There's a reason why there are two buses approaching my stop. Read below!
Since starting my new job at ISS, and waiting for my bike to arrive, I have been a bus commuter. I’m not a bus newbie; I spent two years living in New Jersey and commuting by bus into New York city, so I know the ins and outs of it. But like all things in Japan, bus commuting is with a twist.
First of all, the bus is always on time. The buses don’t break down and there are few enough accidents that the buses, for the most part, run on schedule. And sometimes, early. Earlier this week I arrived at my bus stop at 7:58am and 30 seconds, to find that my bus, #96, had just closed the door and was pulling away from the curb. It’s supposed to leave at 7:59. The picture above has my bus in the back of the bus that is supposed to arrive and leave before it. What you can’t tell from the photo is that my bus arrived at 7:57am today, at the exact time the #06 is supposed to arrive. My bus stopped short of the actual bus stop and waited. The #06 pulled around it seconds later, loaded up, and left. Only then did my bus pull up to the stop and open its doors. Meanwhile those of us on the curb had to sweat for an extra ninety seconds until 7:58:30 precisely. Note to self: arrive on or before 7:57.

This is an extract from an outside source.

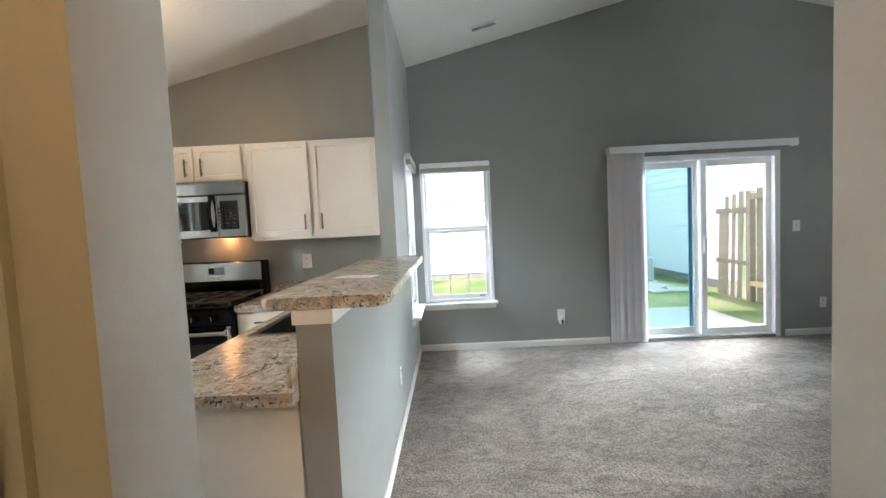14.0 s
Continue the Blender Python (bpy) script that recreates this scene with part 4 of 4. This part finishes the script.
for gy in (RY0 + 0.135, (RY0 + RY1) / 2, RY1 - 0.135):
    g = bmesh.new()
    hw = 0.118
    for y in (gy - hw, gy, gy + hw):
        box(g, RX + 0.0, KE - 0.13, y - 0.006, y + 0.006, 0.940, 0.952)
    for x in (RX + 0.005, RX + 0.13, RX + 0.255, RX + 0.38, KE - 0.14):
        box(g, x - 0.006, x + 0.006, gy - hw, gy + hw, 0.9405, 0.9525)
    for x in (RX + 0.01, KE - 0.145):
        for y in (gy - hw + 0.006, gy + hw - 0.006):
            box(g, x - 0.007, x + 0.007, y - 0.007, y + 0.007, 0.917, 0.940)
    part("grate", g, M_IRON, rg, "black cast iron grate")
for x, y in ((RX + 0.13, RY0 + 0.135), (RX + 0.38, RY0 + 0.135), (RX + 0.13, RY1 - 0.135), (RX + 0.38, RY1 - 0.135), (RX + 0.255, (RY0 + RY1) / 2)):
    part("burner", lathe(bmesh.new(), [(0, 0.917), (0.045, 0.917), (0.042, 0.927), (0.03, 0.934), (0, 0.935)], Matrix.Translation((x, y, 0.0005)), 18), M_IRON, rg, smooth=True)

# microwave
mw = thing("microwave", (0, 0, 0), "stainless over-the-range microwave with a dark window", "microwave")
MX, MY0, MY1, MZ0, MZ1 = 7.225, 4.660, 5.448, 1.390, 1.812
part("body", boxes((MX, KE - 0.002, MY0, MY1, MZ0, MZ1), bevel=0.003), M_BLACK, mw)
md = part("door", boxes((MX - 0.03, MX - 0.001, 4.87, MY1, MZ0 + 0.008, 1.712), bevel=0.004), M_STEEL, mw, "stainless door")
part("window", boxes((MX - 0.033, MX - 0.0305, 4.935, MY1 - 0.055, MZ0 + 0.065, 1.668), bevel=0.001), M_MIRRORGLASS, md, "dark mirror glass window")
part("top_grille", boxes((MX - 0.034, MX - 0.001, MY0, MY1, 1.716, MZ1 - 0.002), bevel=0.004), M_STEEL, mw, "stainless top vent band")
part("control_side", boxes((MX - 0.03, MX - 0.001, MY0, 4.867, MZ0 + 0.008, 1.712), bevel=0.003), M_STEEL, mw)
pad = part("key_pad", boxes((MX - 0.033, MX - 0.0305, MY0 + 0.05, 4.845, MZ0 + 0.065, 1.668), bevel=0.001), M_DARKGLASS, mw)
for r_ in range(6):
    for c_ in range(3):
        y, z = MY0 + 0.072 + c_ * 0.048, MZ0 + 0.08 + r_ * 0.027
        part("key", boxes((MX - 0.0336, MX - 0.0332, y, y + 0.028, z, z + 0.012)), M_IRON, pad)
part("handle", tube(bmesh.new(), [(MX - 0.05 - 0.03 * math.sin(math.pi * k / 10), 4.902, MZ0 + 0.06 + 0.25 * k / 10) for k in range(11)], 0.014), M_BLACK, md, "black bowed handle", smooth=True)
for z in (MZ0 + 0.05, MZ0 + 0.29):
    part("handle_bracket", boxes((MX - 0.055, MX - 0.0305, 4.89, 4.914, z, z + 0.03), bevel=0.003), M_BLACK, md)
part("task_lamp", boxes((7.42, 7.50, 4.95, 5.12, MZ0 - 0.004, MZ0 - 0.0005)), glow("lit lamp lens", (1.0, 0.6, 0.3), 0.12), mw, "lit lamp lens underneath")

# ---- outdoors ----
GZ = -0.17
bm = bmesh.new()
prism(bm, [(-400, -400), (400, -400), (400, 400), (-400, 400)], GZ - 0.3, GZ)
structure("ground", bm, M_GRASS, "patchy green and straw lawn around the house", "lawn")
# curved wall added far off; its emission stands in for overexposed sky
hz = bmesh.new()
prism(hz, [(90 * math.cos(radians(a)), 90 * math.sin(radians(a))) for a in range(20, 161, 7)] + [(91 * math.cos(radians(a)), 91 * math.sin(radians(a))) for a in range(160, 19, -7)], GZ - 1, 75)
structure("backdrop", hz, glow("white sky glow", (1.0, 1.0, 1.0), 0.22), "plain glowing white backdrop in place of the overexposed sky", "sky")
structure("patio", boxes((LE + 0.155, 10.85, -0.9, 3.0, GZ + 0.001, -0.11), bevel=0.01), M_CONCRETE, "pale concrete patio slab", "patio")


def siding_wall(name, m, length, height, label, material):
    """Lap siding; local x along, y outwards."""
    h = thing(name, (0, 0, 0), label, "building", m=m)
    part("foundation", boxes((0, length, -0.3, 0.0, GZ - 0.05, 0.0)), M_CONCRETE, h, "grey concrete footing")
    part("sheathing", boxes((0, length, -0.3, -0.016, 0.0, height)), material, h)
    n = int(height / 0.19)
    bm = bmesh.new()
    prism(bm, [(-0.016, 0.0), (0.020, 0.0), (-0.008, 0.19), (-0.016, 0.19)], 0, length, "x")
    first = part("siding_board", bm, material, h)
    first.location = (0, 0, 0.0)
    for k in range(1, n):
        o = first.copy()
        scene.collection.objects.link(o)
        o.location = (0, 0, 0.19 * k)
    return h


siding_wall("neighbour_house", at(18.0, -2.45, 0, 0) @ Matrix.Translation((-5.4, 0, 0)), 5.4, 4.4, "neighbour house wall in white lap siding", M_SIDING)
siding_wall("neighbour_wing", at(16.0, 9.0, 0, 0) @ Matrix.Rotation(radians(90), 4, "Z") @ Matrix.Translation((-11.2, 0, 0)), 11.2, 4.4, "neighbour house wing in white lap siding", M_SIDING)

ac = thing("air_conditioner", (14.05, -1.25, GZ), "grey-green outdoor condenser unit", "air conditioner")
part("cabinet", boxes((-0.35, 0.35, -0.35, 0.35, 0.05, 0.62), bevel=0.02), M_ACUNIT, ac)
part("base_pad", boxes((-0.42, 0.42, -0.42, 0.42, -0.02, 0.049), bevel=0.01), M_CONCRETE, ac)
for k in range(9):
    part("louver", boxes((-0.356, 0.356, -0.356, 0.356, 0.10 + k * 0.055, 0.112 + k * 0.055)), M_ACUNIT, ac)
for k, (x, y, w, d, a) in enumerate(((12.75, -1.05, 0.7, 0.45, 12), (12.6, -1.55, 0.5, 0.4, -20), (13.2, -1.35, 0.55, 0.5, 35))):
    s = tagged(part("paving_slab", boxes((-w / 2, w / 2, -d / 2, d / 2, 0.0, 0.05), bevel=0.008), M_CONCRETE), "loose pale paving slab on the lawn", "paving slab", "loose slabs")
    s.matrix_world = at(x, y, GZ, a)


def fence_run(name, x0, x1, y, height, label, gap=0.15, lean=0.0, rails_at=(0.35, 1.5)):
    f = thing(name, (x0, y, GZ), label, "fence")
    n = int((x1 - x0) / gap)
    bm = bmesh.new()
    prism(bm, [(-0.066, -0.03), (0.066, -0.03), (0.066, height - 0.05), (0.035, height), (-0.035, height), (-0.066, height - 0.05)], -0.01, 0.01, "y")
    first = part("board", bm, M_FENCE, f)
    rnd = random.Random(5)
    for k in range(n):
        o = first if k == 0 else first.copy()
        if k:
            scene.collection.objects.link(o)
        o.matrix_local = Matrix.Translation((gap * (k + 0.5), rnd.uniform(-0.004, 0.004), rnd.uniform(-0.04, 0.03))) @ Matrix.Rotation(radians(rnd.uniform(-1, 1) + lean), 4, "Y")
    for z in rails_at:
        part("rail", boxes((0, x1 - x0, 0.012, 0.05, z, z + 0.09)), M_FENCE, f)
    for k in range(int((x1 - x0) / 2.4) + 1):
        part("post", boxes((k * 2.4 - 0.045, k * 2.4 + 0.045, 0.052, 0.14, -0.1, height - 0.05)), M_FENCE, f)
    return f


fence_run("back_fence", -9.0, 9.0, 13.4, 1.66, "weathered grey wooden board fence across the back yard", gap=0.142)
gf = thing("side_fence", (11.30, -2.08, GZ), "weathered wooden fence end with leaning loose boards", "fence")
rnd = random.Random(9)
for x, hgt, lean, hw in ((0.78, 1.65, -2.5, 0.085), (0.63, 1.87, -1.5, 0.05), (0.46, 1.90, -2, 0.05), (0.28, 1.94, -2, 0.058)):
    b = part("board", boxes((-hw, hw, -0.01, 0.01, 0.0, hgt), bevel=0.002), M_CEDAR, gf)
    b.matrix_local = Matrix.Translation((x, 0, 0)) @ Matrix.Rotation(radians(lean), 4, "Y")
part("post", boxes((-0.05, 0.05, -0.05, 0.05, -0.1, 1.93), bevel=0.004), M_CEDAR, gf)
part("rail", boxes((0.051, 0.85, 0.012, 0.045, 1.55, 1.64)), M_CEDAR, gf)
part("rail", boxes((0.051, 0.85, 0.012, 0.045, 0.62, 0.70)), M_CEDAR, gf)
part("cap_rail", boxes((-2.4, -0.051, -0.045, 0.045, 1.78, 1.88)), M_CEDAR, gf)
part("low_rail", boxes((-2.4, -0.051, -0.055, 0.055, 0.28, 0.36), bevel=0.004), mat("fresh pine rail", (0.42, 0.30, 0.15), 0.7, vary=0.1), gf, "fresh yellow pine rail")
for k in range(16):
    b = part("panel_board", boxes((-0.072, 0.072, -0.01, 0.01, 0.0, 1.97 + rnd.uniform(-0.02, 0.02)), bevel=0.002), M_CEDAR, gf)
    b.matrix_local = Matrix.Translation((-0.14 - 0.146 * k, -0.06, 0))

# blue house behind the back fence
hs = thing("blue_house", (0.05, 22.0, GZ - 0.22), "blue sided house with a white gridded window behind the fence", "house")
part("wall", boxes((-1.15, 0.22, 0.0, 4.0, 0.0, 4.45)), M_BLUE, hs)
part("wing", boxes((0.42, 6.0, 0.4, 5.0, 0.0, 3.05)), M_BLUE, hs)
part("fascia", boxes((-1.3, 0.36, -0.18, 4.1, 4.45, 4.66)), M_BLUE, hs)
part("wing_fascia", boxes((0.30, 6.2, 0.2, 5.2, 3.05, 3.30)), M_BLUE, hs)
part("downpipe", boxes((-1.12, -1.04, -0.08, -0.001, 0.0, 4.4)), M_TRIM, hs, "white downpipe")
for k in range(22):
    part("siding_board", boxes((-0.98, 0.215, -0.012, -0.001, 0.2 * k + 0.006, 0.2 * k + 0.19)), M_BLUE, hs)
for k in range(15):
    part("siding_board", boxes((0.43, 5.9, 0.385, 0.399, 0.2 * k + 0.006, 0.2 * k + 0.19)), M_BLUE, hs)
wn_ = part("window", boxes((-0.85, -0.10, -0.05, -0.013, 3.0, 3.07), (-0.85, -0.10, -0.05, -0.013, 3.50, 3.57), (-0.85, -0.79, -0.05, -0.013, 3.07, 3.50), (-0.16, -0.10, -0.05, -0.013, 3.07, 3.50)), M_TRIM, hs, "white gridded window")
part("pane", boxes((-0.79, -0.16, -0.02, -0.015, 3.07, 3.50)), M_DARKGLASS, wn_)
for x in (-0.58, -0.37):
    part("glazing_bar", boxes((x - 0.02, x + 0.02, -0.04, -0.021, 3.07, 3.50)), M_TRIM, wn_)
part("glazing_bar", boxes((-0.79, -0.16, -0.045, -0.0405, 3.265, 3.305)), M_TRIM, wn_)


def leafy(name, place, label, trunk_h, spread, n, leaf_mat, size, seed, low=0.4, twigs=14):
    t = thing(name, place, label, "tree")
    rnd = random.Random(seed)
    bm = bmesh.new()
    cyl(bm, (0, 0, -0.05), (0.05, 0, trunk_h * 0.55), 0.09, 0.06, 10)
    tips = []
    for k in range(twigs):
        a, z0 = rnd.uniform(0, 2 * math.pi), trunk_h * rnd.uniform(low, 0.6)
        r = spread * rnd.uniform(0.5, 1.0)
        p0 = Vector((0.04, 0, z0))
        p1 = p0 + Vector((math.cos(a) * r * 0.5, math.sin(a) * r * 0.5, trunk_h * rnd.uniform(0.08, 0.25)))
        p2 = p1 + Vector((math.cos(a + rnd.uniform(-0.5, 0.5)) * r * 0.5, math.sin(a) * r * 0.5, trunk_h * rnd.uniform(0.0, 0.25)))
        cyl(bm, p0, p1, 0.035, 0.02, 6), cyl(bm, p1, p2, 0.02, 0.006, 6)
        tips += [(p0, p1), (p1, p2), (p1, p2)]
    part("trunk", bm, M_BARK, t)
    vs, fs = [], []
    for k in range(n):
        a, b = rnd.choice(tips)
        c_ = a.lerp(b, rnd.uniform(0.2, 1.15)) + Vector((rnd.gauss(0, 0.13), rnd.gauss(0, 0.13), rnd.gauss(0, 0.12))) * spread * 0.7
        rot = Euler((rnd.uniform(-1, 1), rnd.uniform(-1, 1), rnd.uniform(0, 6.28))).to_matrix()
        s = size * rnd.uniform(0.6, 1.2)
        i = len(vs)
        vs += [c_ + rot @ Vector(q) * s for q in ((-0.5, 0, 0), (0, -0.3, 0.06), (0.6, 0, 0), (0, 0.3, 0.06))]
        fs.append((i, i + 1, i + 2, i + 3))
    me = bpy.data.meshes.new("crown")
    me.from_pydata(vs, [], fs)
    me.materials.append(leaf_mat)
    cr = new("crown", me)
    cr.parent = t
    return t


leafy("yard_tree", (-1.75, 11.0, GZ), "slender yard tree with sparse dark autumn leaves", 4.2, 1.2, 700, M_LEAF, 0.15, 3, low=0.32)
leafy("shrub", (-0.6, 19.5, GZ), "yellowing shrub behind the fence", 3.2, 1.0, 1100, M_LEAFG, 0.12, 7, low=0.3)
leafy("shrub", (-4.3, 17.5, GZ), "yellow-green shrub behind the fence", 3.4, 1.3, 1300, M_LEAFG, 0.12, 11, low=0.3)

Beyond the efficiency factor, there’s the shear breadth of it. On any given major thoroughfare, you’ll find a few buses around. The system is well-marked, easy to figure out, and goes via most major train stations. This city’s infrastructure is bus and train dependent – few people drive.
Commuting by bus is cooler than by train by the way – and in a city where temps will reach well into the nineties throughout most of September, cool is crucial. The trains and train stations are all saving electricity due to the March 11th earthquake, but the buses don’t run on electricity; they can be as cool as the driver wants. Oh heck, this is Tokyo – as cool as regulation allows.
I see some of the same people every day, as I would in any metro area where I commuted by bus. My favorite is the old lady who wears a printed skirt – and a non-matching print blouse – every single day. Another favorite is the man who looks to be about my age who is with his daughter, who has to be about two years old. The two of them chat and chat. Clearly the dad is off to work, judging from his impeccable suit, and is dropping his child off at the Hoikuen (preschool) near his office. They’re just so sweet together as he juggles her, his work bag and her little diaper bag. There’s another Japanese girl who is probably about ten years old, whose American dad brings her to my bus stop, waits for her to get on, and then heads off to his own work. She gets off at my stop too – there must be a Japanese school nearby.
Japanese manners are always different than American manners, and that fact is apparent on the bus. Children are encouraged to sit and women give up seats to men. There’s still an old lady rule – everyone moves for an old lady. But the other day the bus was crowded and a woman got on with her little one and no one gave up a seat. I did, though. That baby looked heavy!
The bus is silent. Yep, completely silent. There are reminders to turn phones off completely – they don’t even want ’em to buzz. (I don’t – just put it on silent) No one talks (except the guy with the tiny girl) and no one plays music at any sort of audible level. Complete, utter silence. It’s refreshing.
There are some definite downsides, many of them in the summer. Body odor is much less control-able in this heat and humidity. And some Japanese businessmen don’t bathe that often anyway. Deodorant is not as prevalent as it is in the U.S. either.
Anyway, the bike arrived today, and we’ll get it in working order this weekend, so my bus days are numbered. But I’m sure if it rains or snows that I’ll hop on the bus again. It’s a great way to move.